Speaking of Cress, I didn’t like her, and I really didn’t like her when she started treating Theo like shit. Cress infuriated me. For all her talk about when she becomes Prinzessin Theo’s life will be so much better – but in reality, she’ll still be a prisoner. Whereas Søren actually wants to change things, Cress just wants to stay in her frilly safe castle with her fancy dresses and Spirit Gems.

I can’t wait to see the evolution of the Spirit Gems and how they are used by those who actually know how to use them – I’m sure that will come in book 2.

But back to Cress, she was such a bitch.
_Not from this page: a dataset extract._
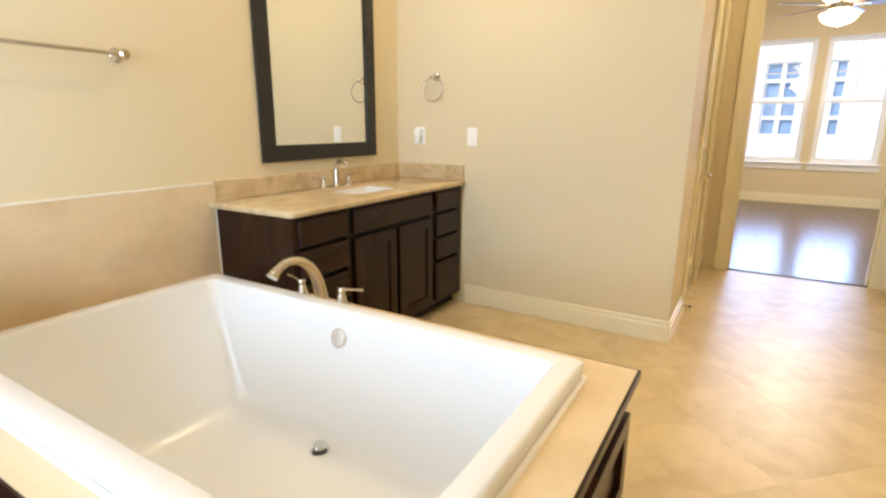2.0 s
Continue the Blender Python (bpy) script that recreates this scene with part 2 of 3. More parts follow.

Thora was literally just a doll to her, someone to gossip with, dress up, degrade. I had hoped that she would be more aware of the injustices, but nope, she was just as complicit in the subjugation of Theo as the Kaiser and Theyn was. Though, a little tendril of happy shot through me when I found out that the Theyn wasn’t all bad, that he didn’t necessarily like hurting Theo, and only did it because the Kaiser demanded it of him. I had a little warm feeling in my chest when Cress told her that she was only alive, because the Theyn convinced him to not kill a small defenseless child. I feel like in another life, another world, one where the Kaiser didn’t exist, the Theyn might’ve taken Theo in as a ward/daughter, would have protected her rather than whip her.

I can’t wait to see Theo take down the bitch Cress, and I’m sad and upset that the Encatrio didn’t kill her. The minute she decided to basically blackmail Theo into not loving Søren, I knew she needed to go.

Overall, I enjoyed this book so much, and can already tell that it’s going to become one of my favorite fantasy trilogies! I cannot wait for Lady Smoke coming in Sprign 2019!